As tecnologias se desenvolveram, os papéis se transformaram em números, mas o problema da confiança persistiu nas discussões de listas sobre as tentativas de elaboração de uma moeda criptográfica digital. A mais importante levava o nome do que viria mais tarde a ser classificado por alguns enquanto um movimento: cypherpunks[2].
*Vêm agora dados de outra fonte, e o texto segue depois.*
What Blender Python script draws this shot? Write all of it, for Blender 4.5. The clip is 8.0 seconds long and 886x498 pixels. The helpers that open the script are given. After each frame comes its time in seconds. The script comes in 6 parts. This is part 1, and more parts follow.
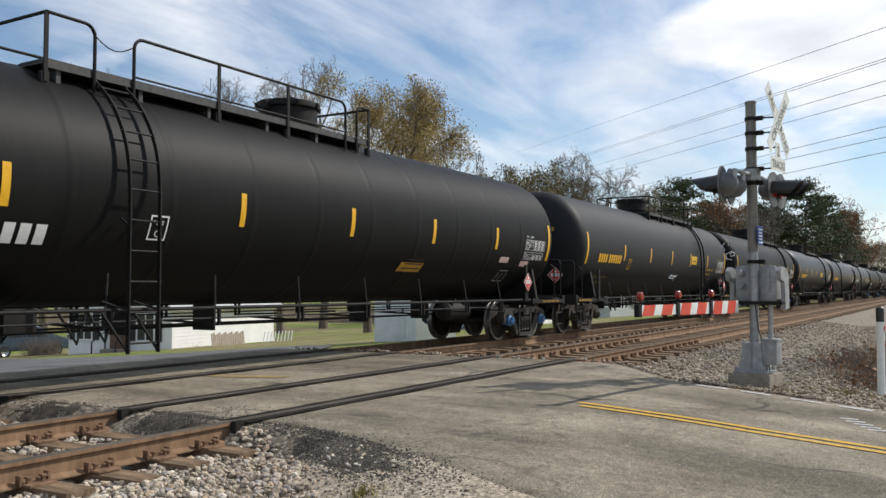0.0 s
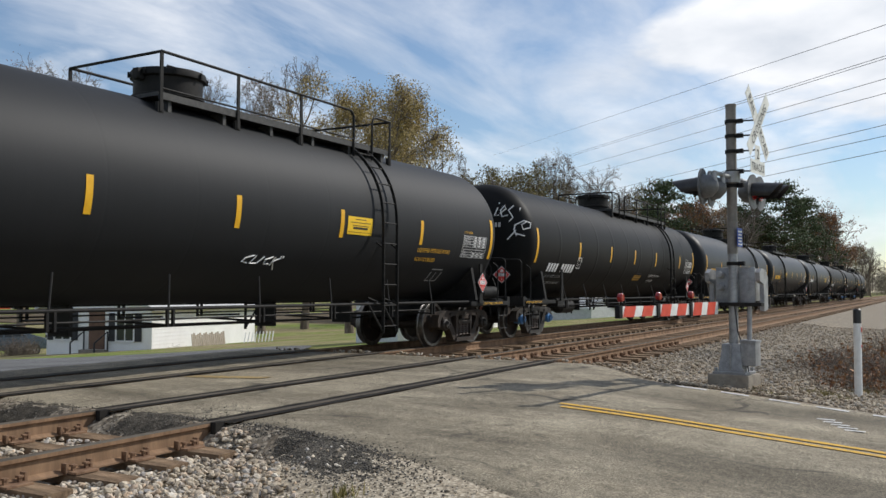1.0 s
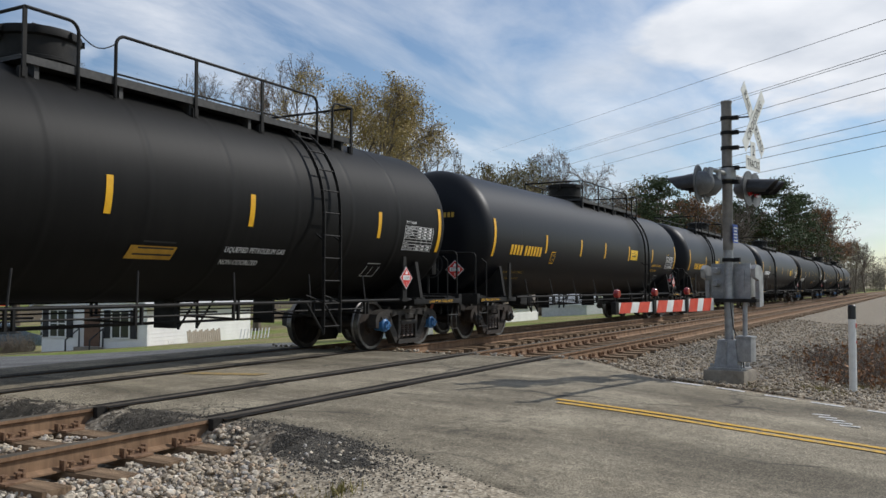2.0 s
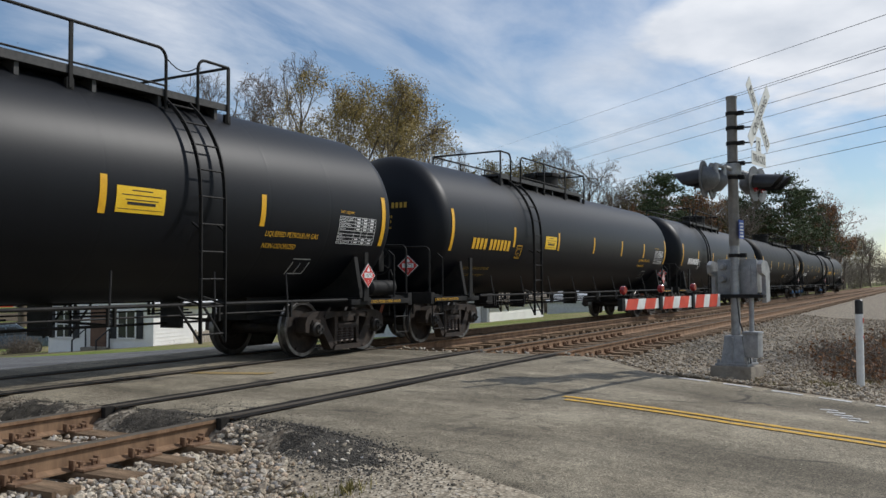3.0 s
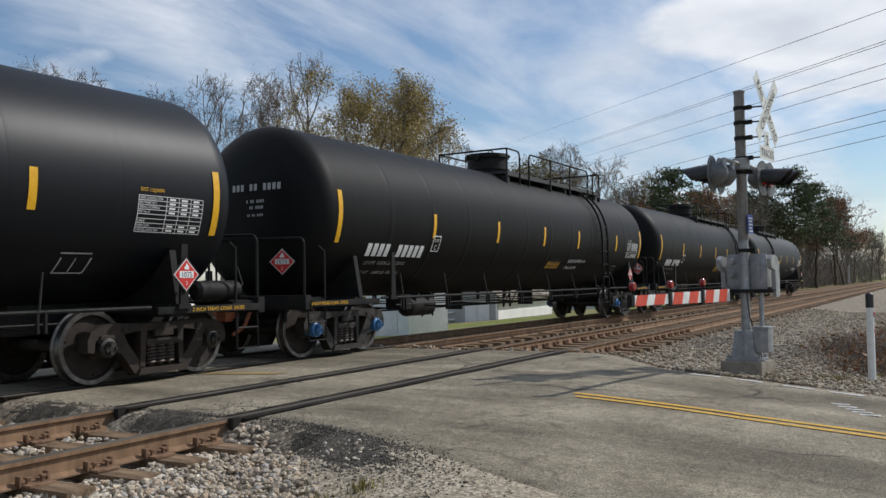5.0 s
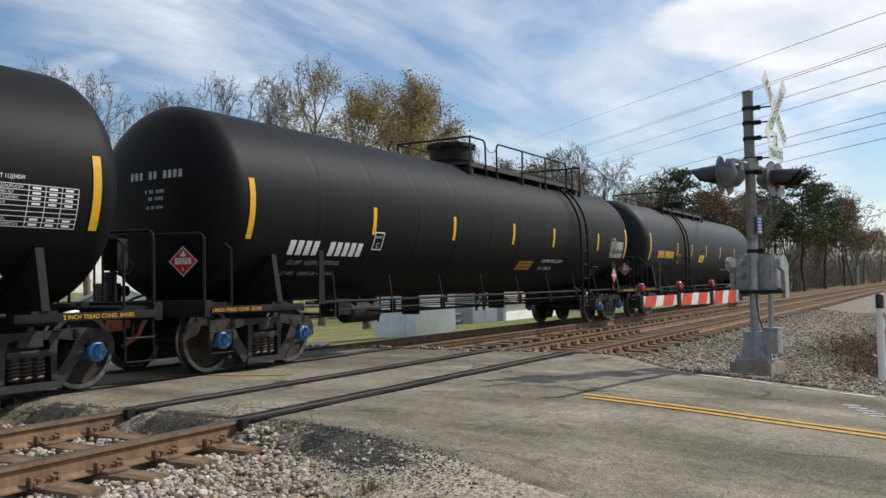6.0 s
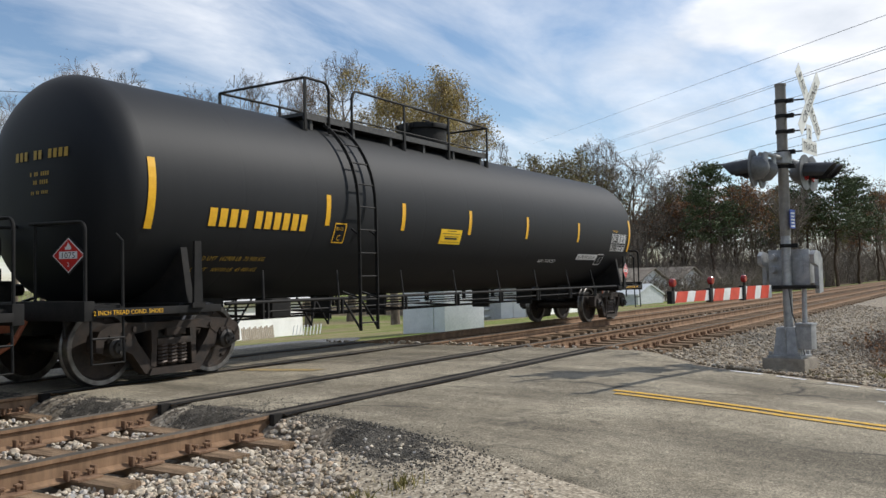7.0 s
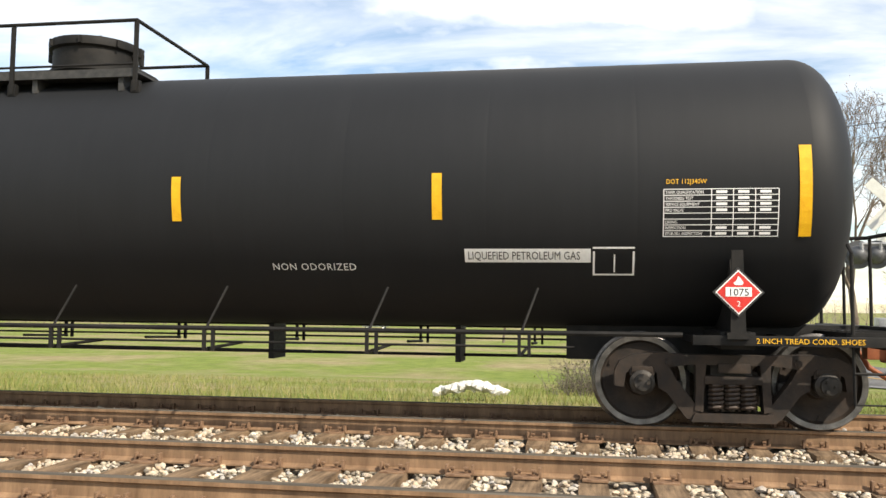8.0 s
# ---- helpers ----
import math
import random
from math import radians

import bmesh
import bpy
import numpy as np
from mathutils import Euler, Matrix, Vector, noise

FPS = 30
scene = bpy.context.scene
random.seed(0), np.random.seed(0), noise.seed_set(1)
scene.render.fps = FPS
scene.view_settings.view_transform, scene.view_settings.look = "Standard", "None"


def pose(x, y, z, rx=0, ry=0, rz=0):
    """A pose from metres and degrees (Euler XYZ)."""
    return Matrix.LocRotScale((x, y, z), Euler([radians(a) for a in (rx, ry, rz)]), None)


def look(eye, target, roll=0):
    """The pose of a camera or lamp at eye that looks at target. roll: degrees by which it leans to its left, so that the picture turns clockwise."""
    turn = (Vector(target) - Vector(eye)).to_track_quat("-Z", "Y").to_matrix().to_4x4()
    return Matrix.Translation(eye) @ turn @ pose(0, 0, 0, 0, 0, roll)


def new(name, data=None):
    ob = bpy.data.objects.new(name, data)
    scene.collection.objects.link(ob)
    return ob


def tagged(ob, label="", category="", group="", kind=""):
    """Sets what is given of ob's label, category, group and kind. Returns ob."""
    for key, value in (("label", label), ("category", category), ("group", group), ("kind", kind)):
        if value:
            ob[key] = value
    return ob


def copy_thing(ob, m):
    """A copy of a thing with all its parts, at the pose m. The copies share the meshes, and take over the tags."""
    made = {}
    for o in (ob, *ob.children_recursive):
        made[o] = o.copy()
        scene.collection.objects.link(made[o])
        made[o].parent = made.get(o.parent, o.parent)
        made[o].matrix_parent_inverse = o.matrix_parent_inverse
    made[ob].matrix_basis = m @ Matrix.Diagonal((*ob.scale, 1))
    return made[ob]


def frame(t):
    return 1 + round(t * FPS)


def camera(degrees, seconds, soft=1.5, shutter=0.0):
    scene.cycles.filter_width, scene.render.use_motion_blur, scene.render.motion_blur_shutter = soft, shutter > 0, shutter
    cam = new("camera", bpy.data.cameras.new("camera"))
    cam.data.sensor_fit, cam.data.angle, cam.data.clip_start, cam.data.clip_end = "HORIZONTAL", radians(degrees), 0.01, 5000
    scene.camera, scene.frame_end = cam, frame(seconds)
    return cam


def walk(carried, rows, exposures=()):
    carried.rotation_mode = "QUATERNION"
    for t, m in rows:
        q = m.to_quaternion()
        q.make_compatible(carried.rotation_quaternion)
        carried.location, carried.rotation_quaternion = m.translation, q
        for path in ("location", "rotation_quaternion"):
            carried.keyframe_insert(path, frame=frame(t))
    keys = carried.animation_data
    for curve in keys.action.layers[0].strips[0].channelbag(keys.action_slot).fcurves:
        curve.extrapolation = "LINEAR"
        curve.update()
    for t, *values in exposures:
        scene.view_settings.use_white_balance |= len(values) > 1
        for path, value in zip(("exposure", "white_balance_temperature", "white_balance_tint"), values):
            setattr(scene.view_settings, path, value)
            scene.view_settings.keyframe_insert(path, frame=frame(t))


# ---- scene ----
# ======================================================================
# Camera: hand-held at a level crossing, turning after the last car.
# World: x along the tracks, y across them, z = 0 at the rail heads.
# ======================================================================
cam = camera(54.55, 8.0, soft=1.5)
PATH = [
    (0.0, pose(0.029, -0.012, 1.163, 92.71, 0.06, -59.38)),
    (0.5, pose(0.026, -0.014, 1.163, 92.80, 0.08, -59.78)),
    (1.0, pose(0.030, -0.017, 1.163, 92.76, -0.10, -60.58)),
    (1.5, pose(0.017, -0.016, 1.163, 92.61, -0.16, -60.90)),
    (3.0, pose(0.002, 0.001, 1.163, 92.39, 0.41, -60.56)),
    (3.5, pose(-0.003, 0.002, 1.163, 92.35, 0.67, -60.40)),
    (4.0, pose(-0.000, -0.004, 1.163, 92.15, 1.02, -60.24)),
    (4.5, pose(-0.008, -0.002, 1.163, 92.22, 1.05, -60.08)),
    (6.0, pose(-0.020, 0.012, 1.163, 92.37, 1.12, -59.51)),
    (6.5, pose(-0.023, 0.013, 1.163, 92.17, 1.24, -58.61)),
    (7.0, pose(-0.030, 0.028, 1.163, 92.12, 1.21, -57.66)),
    (7.1, pose(-0.073, 0.064, 1.163, 92.21, 1.04, -56.55)),
    (7.2, pose(-0.115, 0.100, 1.163, 92.31, 0.75, -53.82)),
    (7.3, pose(-0.158, 0.136, 1.163, 92.58, 1.38, -50.49)),
    (7.4, pose(-0.200, 0.172, 1.163, 92.83, 1.23, -46.35)),
    (7.5, pose(-0.243, 0.208, 1.163, 92.89, 1.36, -40.68)),
    (7.6, pose(-0.219, 0.172, 1.163, 93.18, 1.27, -32.36)),
    (7.7, pose(-0.195, 0.137, 1.163, 93.73, 1.48, -22.39)),
    (7.8, pose(-0.171, 0.101, 1.163, 94.17, 1.68, -12.18)),
    (7.9, pose(-0.147, 0.065, 1.163, 94.01, 0.20, -1.27)),
    (8.0, pose(-0.123, 0.029, 1.163, 93.89, -0.59, 9.03)),
]
walk(cam, PATH, [(0.0, 0.12, 6450, 10), (1.5, -0.08, 6300, 10), (3.0, -0.22, 6200, 10), (4.5, -0.22, 6200, 10), (6.0, 0.0, 6300, 10), (7.0, 0.12, 6350, 10), (7.5, 0.26, 6400, 10), (7.8, 0.5, 6950, 10), (8.0, 0.87, 7300, 10)])

# ---------------------------------------------------------------- light
SUN_TO = Vector((0.88, -0.66, 1.0)).normalized()
SUN_ELEV = math.asin(SUN_TO.z)
SUN_AZ = math.atan2(SUN_TO.x, SUN_TO.y)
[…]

O fato dos cypherpunks (uma brincadeira com o termo cyberpunks) terem estabelecido como foco de luta a privacidade, trajando um discurso anti-estatista, é decorrente da constituição da lista de uma maioria de "libertários[3] radicais", seguidos de alguns "anarco-capitalistas" e até poucos socialistas[4], descrentes das "organizações centrais". Almejavam transações P2P (peer-to-peer ou ponto-a-ponto), diretas entre os pares envolvidos, sem que houvesse a necessidade de um agente exterior que regulasse ou intermediasse essas relações. Essa descrença se potencializa em conflito com a NSA (Agência de Segurança Nacional) em relação ao acesso aos documentos e informações sobre criptografia. A luta pela criptografia assumiu um caráter de busca pela liberdade individual, da posse das novas armas da era da informação. Não à toa, slogans utilizados pelo movimento cypherpunk (ou cripto-anarquista) eram apropriadas de slogans de movimentos pró-armamentistas, trocando-se 'guns' por 'crypto', afinal, "crypto = guns"[5]. Organizando-se através de uma lista de e-mails, os cypherpunks trocavam códigos, idéias, informações, ataques pessoais e demais inutilidades. Conspiravam na idealização de novas formas organizativas, novos arranjos econômicos e mecanismos mais seguros para a transmissão dessas informações. Nessa luta contra os "atravessadores", é papel dos cypherpunks forjar os instrumentos que propiciem maior segurança e autonomia para os "nós"[6], que devem se ampliar o máximo possível e derrotar os sistemas vigentes pela sua insuficiência frente a essas redes mais seguras, descentralizadas e íntegras, para que a livre expressão possa, enfim, se exercer da forma mais plena. Os cypherpunks estão interessados em criar os mecanismos para que os códigos possam lidar com as coisas, e é aí que empreendem seus esforços, objetivando a criação desse novo mundo de privacidade e livre expressão assegurados pelo anonimato.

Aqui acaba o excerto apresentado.